Désolé si je semble un peu rude, mais sérieusement, malgré la petite part de vérité et de bonheur qu'il y a dans votre billet, le fond est lamentable car enfermé en ce que vous êtes de plus humain, de plus égoïste. Et c'est triste.

Bon, même si ça ne sera jamais publié, et qu'il y a peu de chance que je revienne voir une éventuelle réponse, je vous laisse à vos réflexions. Je pense qu'il vous ait arrivé quelque chose de notable récemment, pour oser écrire des anneries pareilles.

Bien à vous, et votre condescendance envers ce "clochard".
Notez bien que ce n'est pas une attaque personnelle, cette fenêtre fermée, vous n'existerez plus pour moi, comme ce clochard.

Cédric a dit…

Bcp d'humanisme..ça fait plaisir !!

JeromeJ a dit…

Oh bratja de FMA :) C'est vraiment une chanson magnifique (et un chouette manga aussi).

Pour ce qu'il en est de l'article, la seule chose que je trouve triste et ça n'a rien de personnel avec vous, c'est que la majorité d'entre nous n'agissent pas *réellement* s'il en ont les moyens et on se tue donc à comparer ceux qui osent offrir ce petit geste d'humanité là où beaucoup fuient le problème (comme vous l'avez si bien décris).
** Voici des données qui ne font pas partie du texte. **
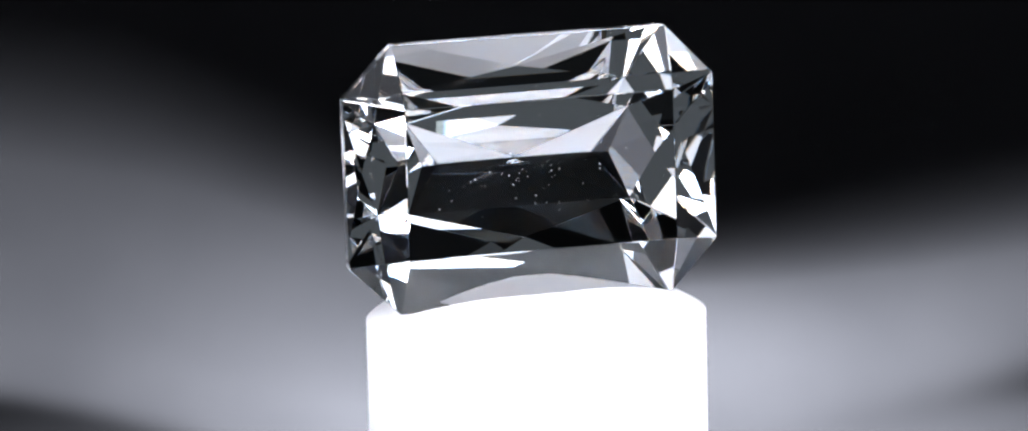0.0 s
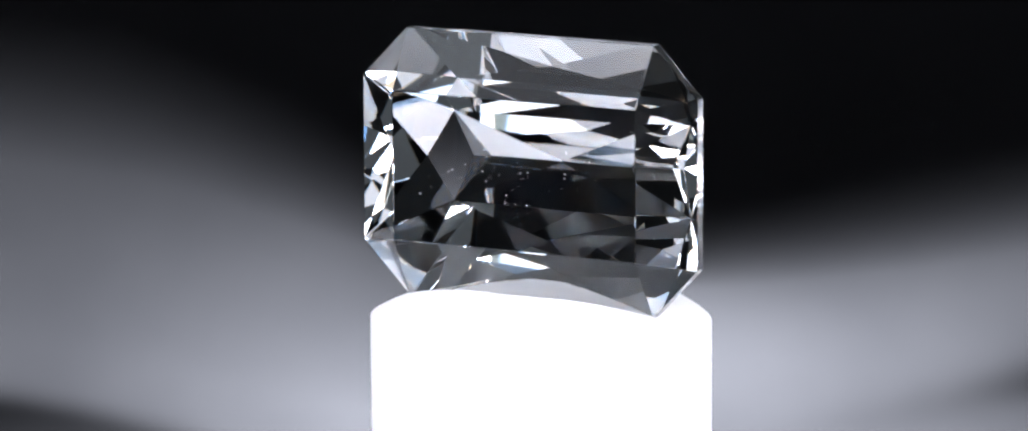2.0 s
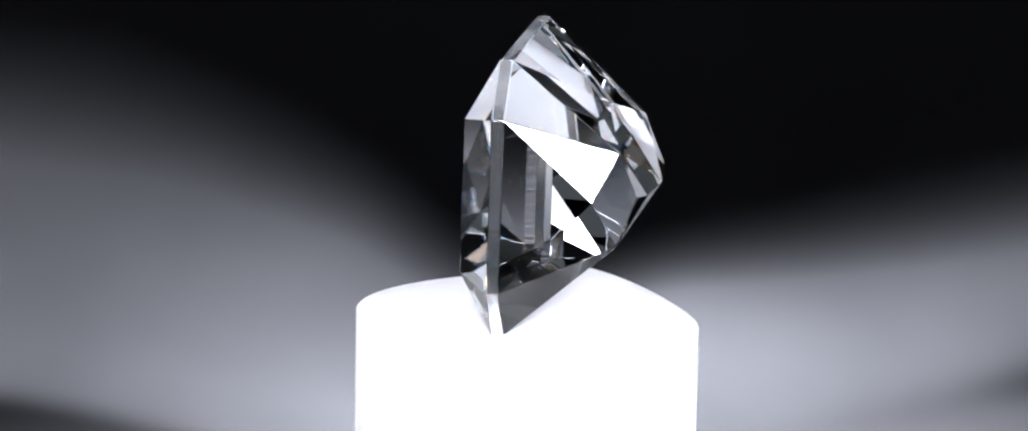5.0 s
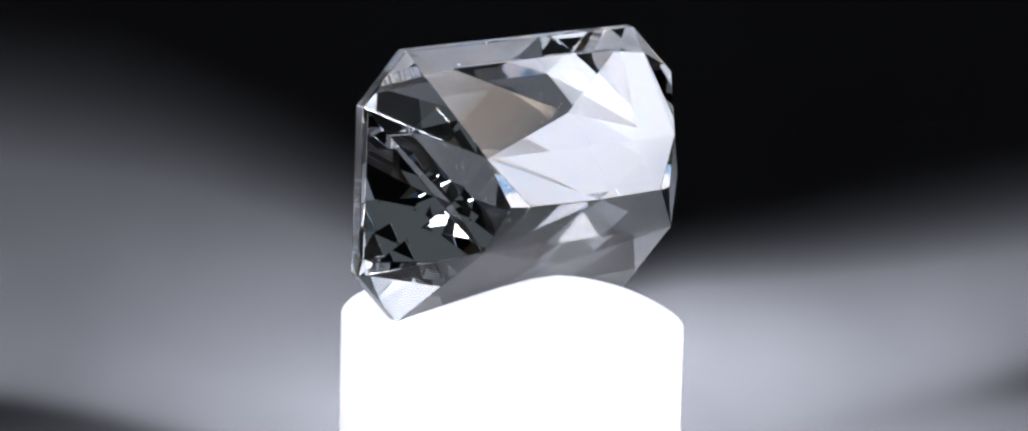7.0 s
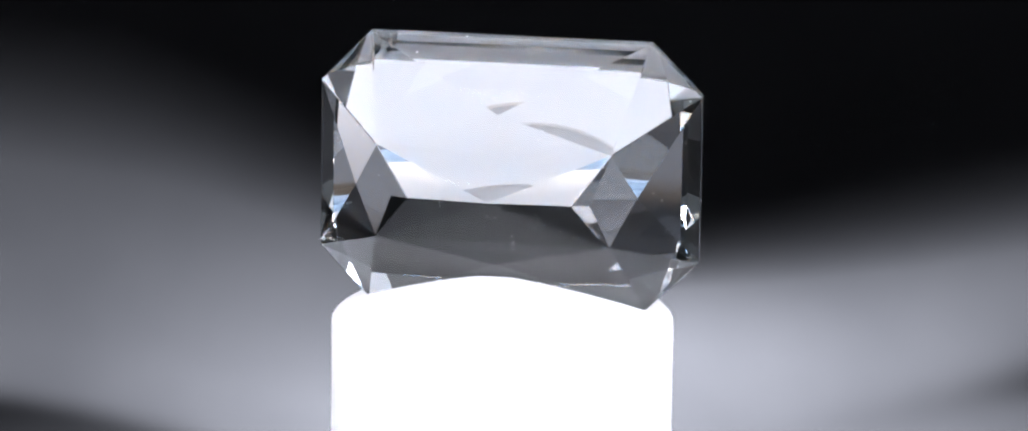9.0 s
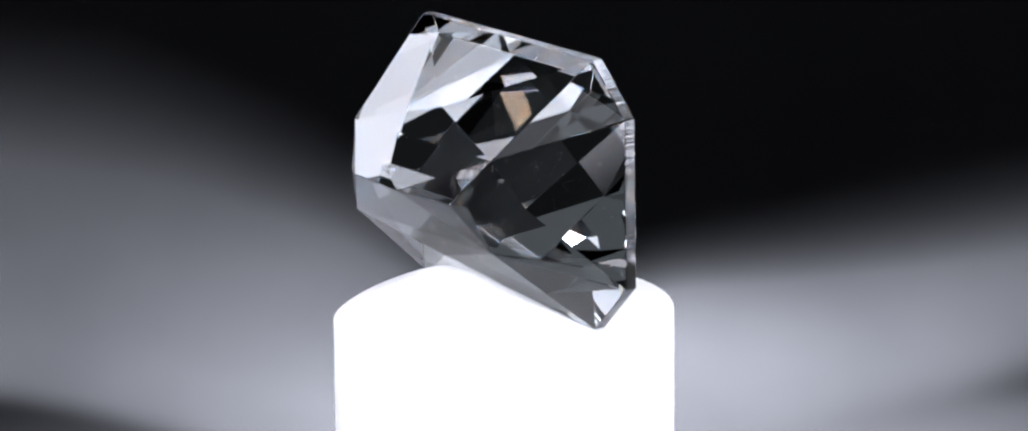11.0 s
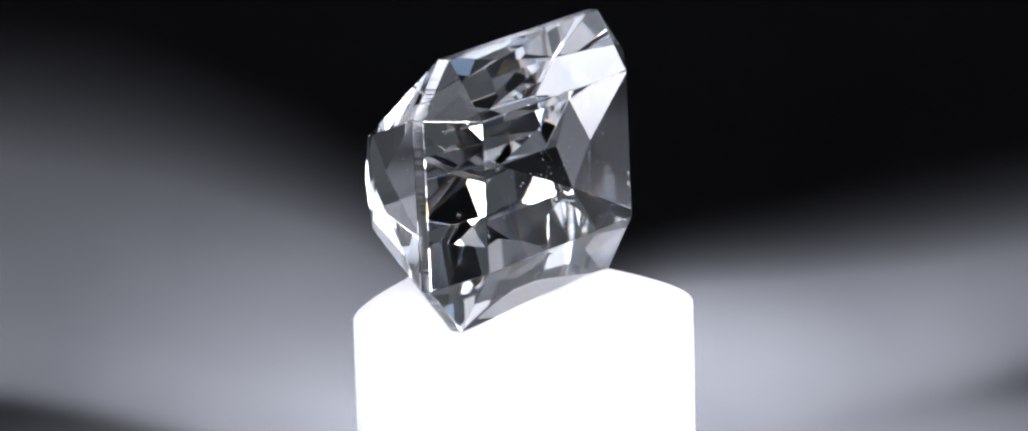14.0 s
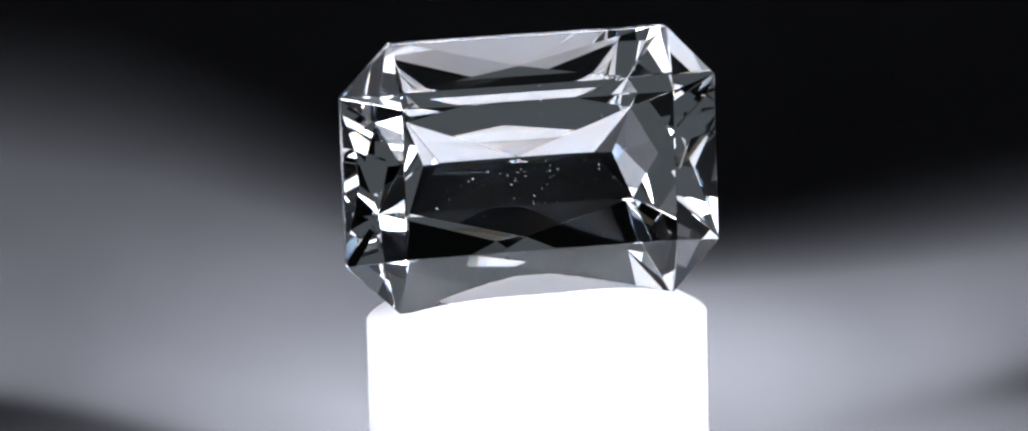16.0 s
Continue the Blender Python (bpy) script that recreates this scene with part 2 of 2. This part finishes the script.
def build_gem():
    """The hull of the corners, its edges slightly worn, parted into crown, girdle and pavilion."""
    whole = bmesh.new()
    for p in gem_points():
        whole.verts.new(Vector(p) * MM)
    hull = bmesh.ops.convex_hull(whole, input=whole.verts[:])
    bmesh.ops.delete(whole, geom=list({g for g in hull["geom_interior"] + hull["geom_unused"] if isinstance(g, bmesh.types.BMVert)}), context="VERTS")
    bmesh.ops.recalc_face_normals(whole, faces=whole.faces[:])
    bmesh.ops.dissolve_limit(whole, angle_limit=radians(0.3), verts=whole.verts[:], edges=whole.edges[:])
    bmesh.ops.bevel(whole, geom=[e for e in whole.edges if e.calc_face_angle(0) > radians(25)], offset=0.035 * MM, segments=1, affect="EDGES", clamp_overlap=True)
    whole.normal_update()
    ob = new("gemstone")
    for name, material, inside, label in (("crown", FIRE, lambda n: n.y < -0.05, "crown with a broad table facet"),
                                          ("girdle", GIRDLE, lambda n: abs(n.y) <= 0.05, "narrow, finely ground girdle"),
                                          ("pavilion", GEM, lambda n: n.y > 0.05, "deep keeled pavilion in crossed facets")):
        bm = whole.copy()
        bmesh.ops.delete(bm, geom=[f for f in bm.faces if not inside(f.normal)], context="FACES")
        piece = mesh_object(name, bm, material)
        piece.parent = ob
        tagged(piece, label)
    whole.free()
    return tagged(ob, "colourless transparent octagonal scissor-cut gemstone standing on edge", "gemstone")


def build_dust():
    """Flecks of dust that cling to the table facet and, fewer, to the pavilion."""
    rng = random.Random(7)
    bm = bmesh.new()

    def fleck(place, r):
        bmesh.ops.create_icosphere(bm, subdivisions=1, radius=r * MM, matrix=Matrix.Translation(Vector(place) * MM) @ Matrix.Diagonal((rng.uniform(0.7, 1.6), 0.8, rng.uniform(0.7, 1.3), 1)))

    for _ in range(58):
        x, z = rng.gauss(-0.3, 2.6), rng.gauss(-0.3, 1.2)
        if abs(x) < 7.5 and abs(z) < 4:
            r = rng.choice((0.012, 0.015, 0.015, 0.02, 0.030))
            fleck((x, -2.27 - 0.5 * r, z), r)
    skin = bmesh.new()
    for p in gem_points():
        skin.verts.new(p)
    bmesh.ops.convex_hull(skin, input=skin.verts[:])
    bmesh.ops.recalc_face_normals(skin, faces=skin.faces[:])
    sides = sorted((f for f in skin.faces if f.normal.y > 0.3), key=lambda f: tuple(f.calc_center_median()))
    for _ in range(34):
        f = rng.choices(sides, [s.calc_area() for s in sides])[0]
        a, b = sorted((rng.random(), rng.random()))
        p = f.verts[0].co * a + f.verts[1].co * (b - a) + f.verts[2].co * (1 - b)
        fleck(p + f.normal * 0.006, rng.choice((0.012, 0.015, 0.018, 0.025)))
    skin.free()
    return tagged(mesh_object("dust", bm, WHITE), "fine pale dust flecks clinging to the gemstone's facets", "dust", kind="stuff")


build_setting()
build_backdrop()
turntable = build_turntable()
build_reflector()
stand = build_stand()
gem = build_gem()
dust = build_dust()

TOP = Matrix.Translation((0, 0, 10 * MM))
LEAN = Matrix.Rotation(radians(1.4), 4, Matrix.Rotation(radians(90), 3, "Z") @ Vector((math.cos(radians(152.6)), math.sin(radians(152.6)), 0)))
STAND_BASE = Matrix.Translation((STAND_X * MM, STAND_Y * MM, LIFT)) @ TOP @ LEAN @ TOP.inverted() @ Matrix.Rotation(GEM_YAW, 4, "Z")
GEM_BASE = Matrix.LocRotScale((0.598 * MM, 0.320 * MM, 18.074 * MM + LIFT), Euler((-0.0333, -0.0230, GEM_YAW)), None)


def motions():
    times = [0.5 * i for i in range(33)]
    walk(turntable, [(t, turned(t, Matrix())) for t in times])
    walk(stand, [(t, turned(t, STAND_BASE)) for t in times])
    walk(gem, [(t, turned(t, GEM_BASE)) for t in times])
    walk(dust, [(t, turned(t, GEM_BASE)) for t in times])


motions()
C'est n'est pas un reproche ou un blame. Je pense juste que, si on veut vraiment aider, ce n'est malheureusement pas ça qui changera les choses (même si ces gestes humains sont extrêmement bienvenu selon moi). Fatalisme ? Défaitisme ? Non, positivement optimiste, car je sais qu'on peut faire beaucoup mieux et très facilement. Encore suffit-il de le vouloir et de trouver ces solutions faciles (car elles existent ! mais ne sont pas toujours évidentes et faciles à trouver). Cordialement. Avec beaucoup d'amour.